Section titled “Master-key rotation requires a full re-encrypt”

There is no key-rotation tooling in this release. Every stored frame records the master-key identifier that wrapped its block key; after rotating to a new master key (writing a new key_file or registering a new KMIP key UID), Unwrap will return ErrWrongMasterKey for every block written under the prior key. The data is not recoverable without the prior master key.

If you must rotate today: keep the old master key available, stage a new remote store under the new key, and copy data across before retiring the old store. A future release will ship a bulk re-wrap command and multi-key Unwrap.

The associated data bound into the AEAD is the 32-byte BLAKE3 plaintext hash. It binds ciphertext to its CAS address but does not bind it to a share identity. Two shares that reference the same remote store config — and therefore share the same master key — could decrypt each other’s blocks if an attacker with direct object-store write access moved blocks between share namespaces. This is acceptable for the supported configuration (one remote-store config per workload) but is a hazard if you reuse one master key across security-domain-distinct shares. Do not do that.
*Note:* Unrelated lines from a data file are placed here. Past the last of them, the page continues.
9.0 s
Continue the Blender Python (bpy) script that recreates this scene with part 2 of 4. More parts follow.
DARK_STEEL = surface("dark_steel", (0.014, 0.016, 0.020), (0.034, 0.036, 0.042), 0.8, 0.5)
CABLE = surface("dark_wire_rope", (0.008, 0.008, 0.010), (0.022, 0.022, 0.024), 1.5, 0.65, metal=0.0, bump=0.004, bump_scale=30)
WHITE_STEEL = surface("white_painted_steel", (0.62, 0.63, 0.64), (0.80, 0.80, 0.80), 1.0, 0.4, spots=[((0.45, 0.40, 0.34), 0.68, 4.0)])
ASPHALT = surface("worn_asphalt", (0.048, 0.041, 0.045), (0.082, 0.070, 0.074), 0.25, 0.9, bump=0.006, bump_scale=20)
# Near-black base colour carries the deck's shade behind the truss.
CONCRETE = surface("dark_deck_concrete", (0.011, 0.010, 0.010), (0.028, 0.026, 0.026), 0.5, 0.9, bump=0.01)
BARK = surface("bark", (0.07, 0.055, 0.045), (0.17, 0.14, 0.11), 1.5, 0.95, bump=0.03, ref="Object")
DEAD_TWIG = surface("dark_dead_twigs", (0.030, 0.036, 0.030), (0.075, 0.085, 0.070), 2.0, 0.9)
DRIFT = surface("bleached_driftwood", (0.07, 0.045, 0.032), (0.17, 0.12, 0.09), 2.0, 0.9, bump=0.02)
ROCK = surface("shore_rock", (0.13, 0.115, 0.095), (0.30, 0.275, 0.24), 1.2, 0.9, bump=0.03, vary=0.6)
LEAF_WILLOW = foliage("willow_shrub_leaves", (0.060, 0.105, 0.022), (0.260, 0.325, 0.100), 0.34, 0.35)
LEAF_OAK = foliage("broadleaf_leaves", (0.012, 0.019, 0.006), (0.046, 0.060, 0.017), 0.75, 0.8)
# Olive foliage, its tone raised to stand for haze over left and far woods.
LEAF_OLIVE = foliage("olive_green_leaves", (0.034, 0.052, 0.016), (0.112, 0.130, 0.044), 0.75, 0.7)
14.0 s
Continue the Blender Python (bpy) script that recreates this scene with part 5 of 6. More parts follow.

  • Master-key rotation tooling — the frame already records master_key_id, so a future bulk rewrite job can re-wrap.
  • Filename / size / timestamp encryption — out of scope; metadata stays unencrypted.
  • Encrypted disk cache tier — current cache holds plaintext in RAM / disk; use an encrypted filesystem underneath if needed.
  • FIPS 140-3 mode — would require swapping Argon2id for PBKDF2-SHA256, pinning AES-only AEADs, and building with the BoringCrypto tag.